Des difficultés instructives…. La démarche participative s’est heurtée à des difficultés. D’abord, l’ampleur du sujet : « Quels dispositifs de conseil mettre en place et comment ? ». Les réponses sont complexes, car de multiples acteurs et secteurs sont à articuler, pour opérationnaliser les dispositifs en lien avec la formation des conseillers, le financement du conseil, l’alphabétisation des producteurs, etc. En outre, le jeu d’acteurs est aussi très complexe : les OP, l’État, les ONG ont du mal à trouver leurs places respectives. À cela s’ajoutent l’influence toujours importante d’une approche descendante face à de nouvelles visions plus participatives et englobantes, et une perception encore floue des nouveaux métiers de conseillers. Il en découle une coordination fragile et parfois un mélange des compétences et rôles de chaque acteur.
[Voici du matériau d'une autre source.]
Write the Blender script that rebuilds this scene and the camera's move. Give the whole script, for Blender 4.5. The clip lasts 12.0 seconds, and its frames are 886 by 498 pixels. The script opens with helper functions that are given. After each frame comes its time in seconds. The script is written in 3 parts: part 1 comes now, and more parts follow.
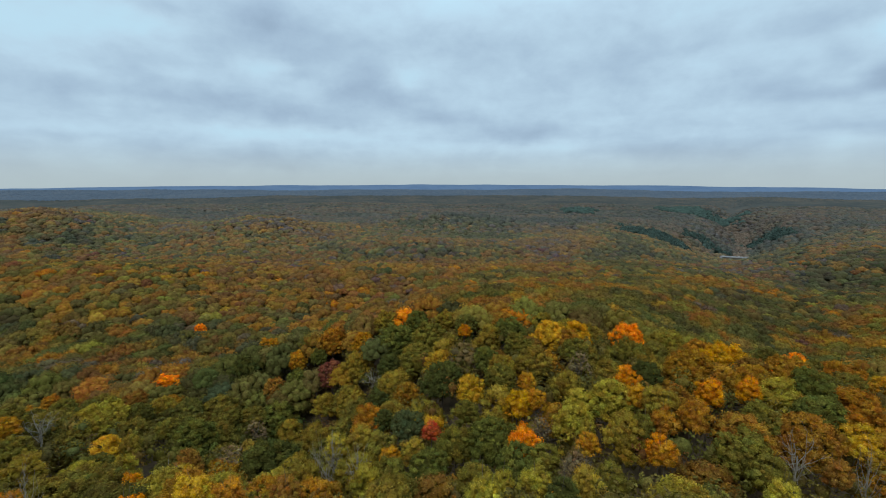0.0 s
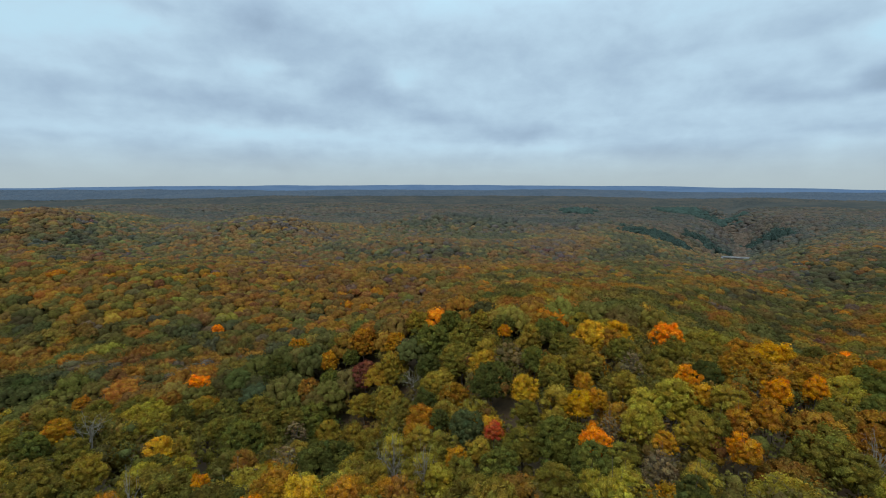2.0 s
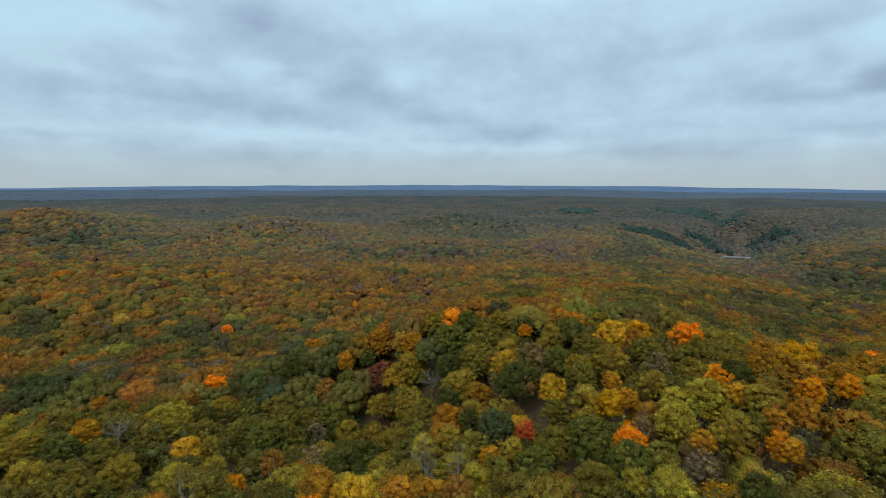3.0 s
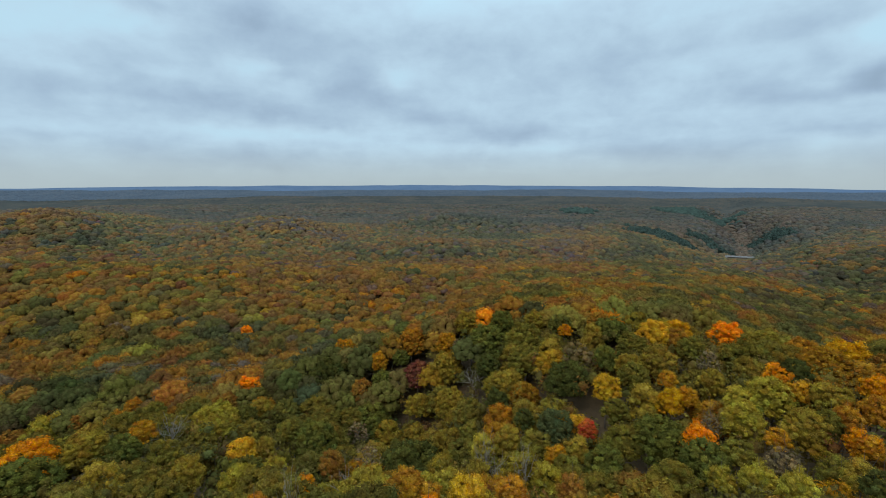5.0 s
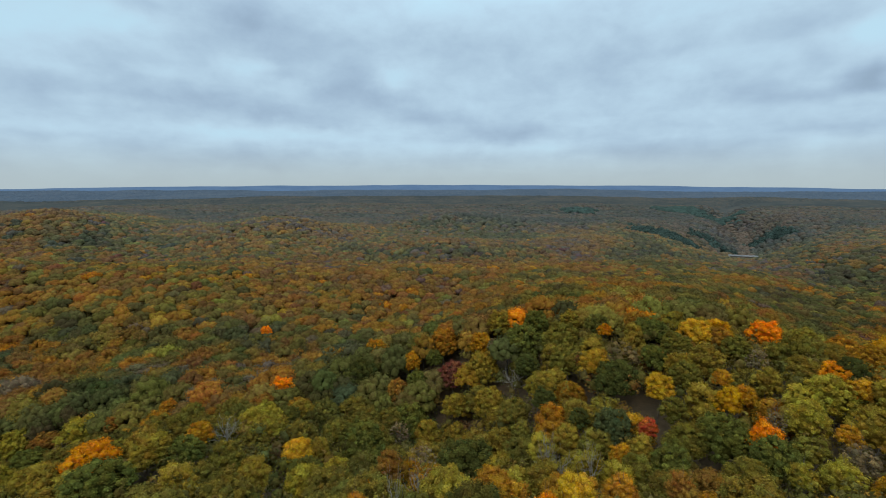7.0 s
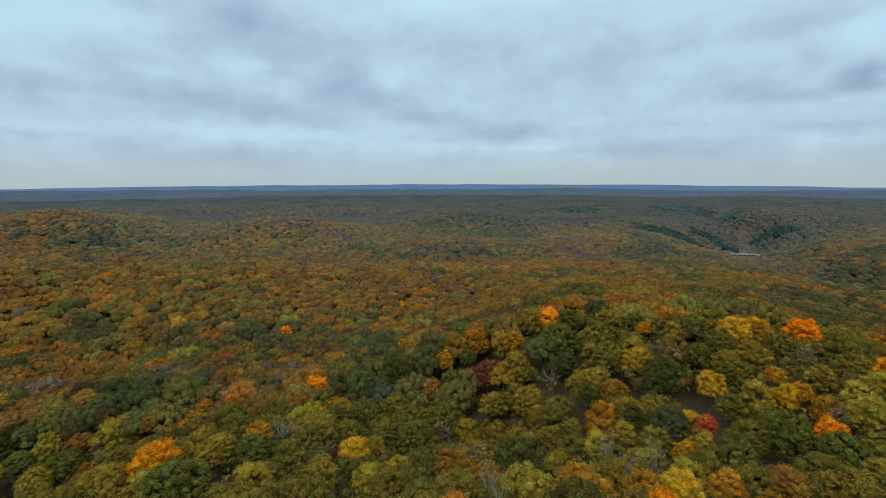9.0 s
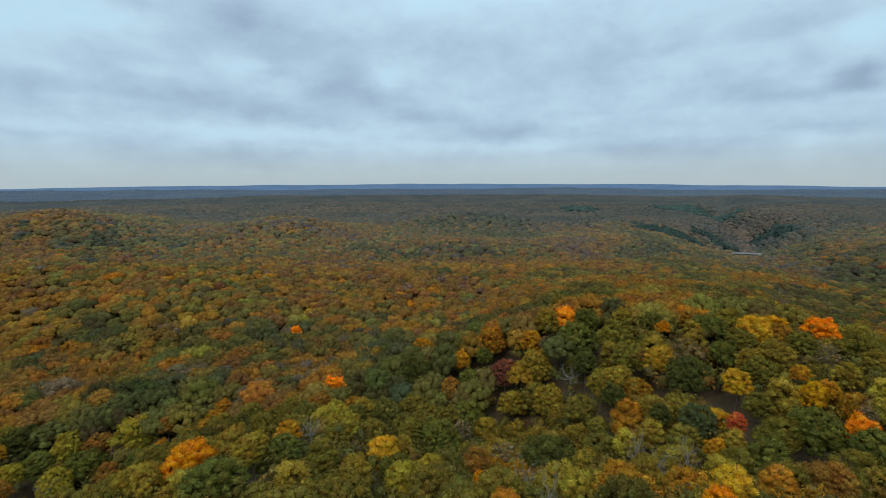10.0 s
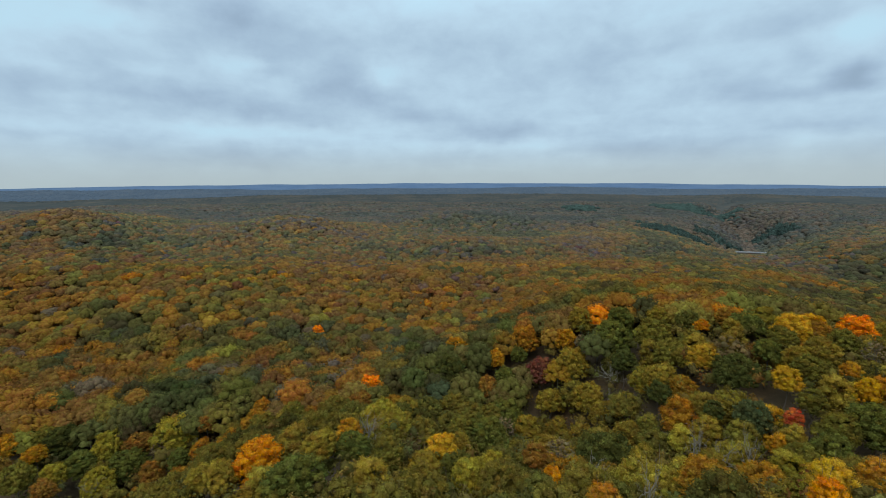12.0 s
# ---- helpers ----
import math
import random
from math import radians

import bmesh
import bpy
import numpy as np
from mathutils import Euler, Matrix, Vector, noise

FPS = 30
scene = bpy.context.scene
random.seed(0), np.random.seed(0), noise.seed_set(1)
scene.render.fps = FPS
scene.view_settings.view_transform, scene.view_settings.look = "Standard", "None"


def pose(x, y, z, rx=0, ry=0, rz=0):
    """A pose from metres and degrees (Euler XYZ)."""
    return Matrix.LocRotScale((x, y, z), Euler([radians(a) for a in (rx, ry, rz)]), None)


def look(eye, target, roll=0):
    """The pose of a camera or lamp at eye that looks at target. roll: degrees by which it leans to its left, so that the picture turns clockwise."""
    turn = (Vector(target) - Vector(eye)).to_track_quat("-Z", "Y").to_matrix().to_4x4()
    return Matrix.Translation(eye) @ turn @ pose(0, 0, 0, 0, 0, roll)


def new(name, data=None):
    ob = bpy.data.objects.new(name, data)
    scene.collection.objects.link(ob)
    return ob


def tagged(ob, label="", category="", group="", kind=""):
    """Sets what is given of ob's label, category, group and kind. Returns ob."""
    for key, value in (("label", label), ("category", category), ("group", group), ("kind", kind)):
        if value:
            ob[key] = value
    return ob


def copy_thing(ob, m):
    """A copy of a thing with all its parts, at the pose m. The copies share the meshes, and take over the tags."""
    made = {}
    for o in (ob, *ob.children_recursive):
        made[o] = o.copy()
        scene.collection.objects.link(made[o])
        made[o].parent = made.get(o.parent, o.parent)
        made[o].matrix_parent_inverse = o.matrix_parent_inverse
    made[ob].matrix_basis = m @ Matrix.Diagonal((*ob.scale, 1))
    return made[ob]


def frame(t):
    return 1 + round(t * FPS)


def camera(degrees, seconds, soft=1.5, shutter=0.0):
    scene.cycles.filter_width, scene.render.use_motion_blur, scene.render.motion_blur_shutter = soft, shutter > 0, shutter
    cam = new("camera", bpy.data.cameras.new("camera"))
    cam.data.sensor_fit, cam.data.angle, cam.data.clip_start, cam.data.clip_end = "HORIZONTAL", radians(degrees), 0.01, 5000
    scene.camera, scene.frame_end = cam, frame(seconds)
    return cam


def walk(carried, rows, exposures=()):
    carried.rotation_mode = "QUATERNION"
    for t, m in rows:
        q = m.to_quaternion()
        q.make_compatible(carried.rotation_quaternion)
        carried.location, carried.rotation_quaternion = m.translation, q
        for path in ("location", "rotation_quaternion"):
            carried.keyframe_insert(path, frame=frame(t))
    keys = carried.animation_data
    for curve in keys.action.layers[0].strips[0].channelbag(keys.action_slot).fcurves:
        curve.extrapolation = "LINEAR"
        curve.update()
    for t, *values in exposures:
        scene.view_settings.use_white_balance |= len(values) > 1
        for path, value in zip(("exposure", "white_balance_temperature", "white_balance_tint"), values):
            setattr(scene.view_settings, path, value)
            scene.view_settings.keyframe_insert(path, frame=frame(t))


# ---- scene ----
cam = camera(90.5, 12.0, soft=0.95)
PATH = [
    (0, (2.34, -0.49, 121.89), (-0.29, 98.49, 107.79), 0.03),
    (0.5, (-1.60, -0.60, 121.91), (-3.95, 98.38, 107.83), 0.06),
    (1, (-5.58, -0.74, 121.91), (-7.65, 98.24, 107.86), 0.08),
    (1.5, (-9.58, -0.91, 121.91), (-11.39, 98.07, 107.87), 0.10),
    (2, (-13.59, -1.09, 121.90), (-15.14, 97.89, 107.88), 0.11),
    (2.5, (-17.59, -1.28, 121.90), (-18.90, 97.72, 107.90), 0.12),
    (3, (-21.57, -1.46, 121.91), (-22.66, 97.54, 107.92), 0.12),
    (5, (-37.27, -2.08, 122.05), (-37.61, 96.94, 108.07), 0.08),
    (5.5, (-41.16, -2.22, 122.10), (-41.33, 96.81, 108.12), 0.06),
    (6, (-45.05, -2.34, 122.16), (-45.05, 96.68, 108.17), 0.04),
    (6.5, (-48.94, -2.47, 122.23), (-48.76, 96.56, 108.21), 0.02),
    (7, (-52.84, -2.60, 122.29), (-52.48, 96.42, 108.25), -0.01),
    (9, (-68.70, -3.24, 122.52), (-67.54, 95.76, 108.33), -0.12),
    (9.5, (-72.75, -3.45, 122.58), (-71.37, 95.53, 108.33), -0.14),
    (10, (-76.82, -3.68, 122.63), (-75.23, 95.29, 108.34), -0.16),
    (10.5, (-80.92, -3.95, 122.69), (-79.13, 95.01, 108.35), -0.18),
    (11, (-85.04, -4.24, 122.76), (-83.07, 94.71, 108.38), -0.20),
    (11.5, (-89.14, -4.57, 122.86), (-87.03, 94.38, 108.44), -0.20),
    (12, (-93.22, -4.91, 122.98), (-91.03, 94.04, 108.54), -0.21),
]
walk(cam, [(t, look(eye, target, roll)) for t, eye, target, roll in PATH], exposures=[(0, 0.0), (12, 0.0)])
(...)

Pour autant, un résultat du processus est que les travaux ont rendu plus évidents des jeux d’acteurs différenciés. Ils rappellent la nécessité de se donner les moyens de prendre en compte cette diversité : avancer lentement certes, mais ensemble !
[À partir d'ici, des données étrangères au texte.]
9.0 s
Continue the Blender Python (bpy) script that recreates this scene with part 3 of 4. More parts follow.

Et après ? Quelles suites seront données à cette dynamique ? Si le Livre blanc décrit des grandes orientations stratégiques du conseil agricole, il ne donne pas de clés quant au schéma opérationnel. Comment passer à l’action sur le terrain ? Ce long processus de construction collective déjà réalisé a montré que le « participatif » n’est ni instantané, ni spontané, ni évident. Il nécessite du temps pour une réelle implication des acteurs d’organisations différentes. C’est par la multiplication des frottements à l’autre que l’on apprend à se connaître, se reconnaître, à communiquer, et co-naître : de la relation réelle peut naître du nouveau ! Un processus à poursuivre … et à suivre donc.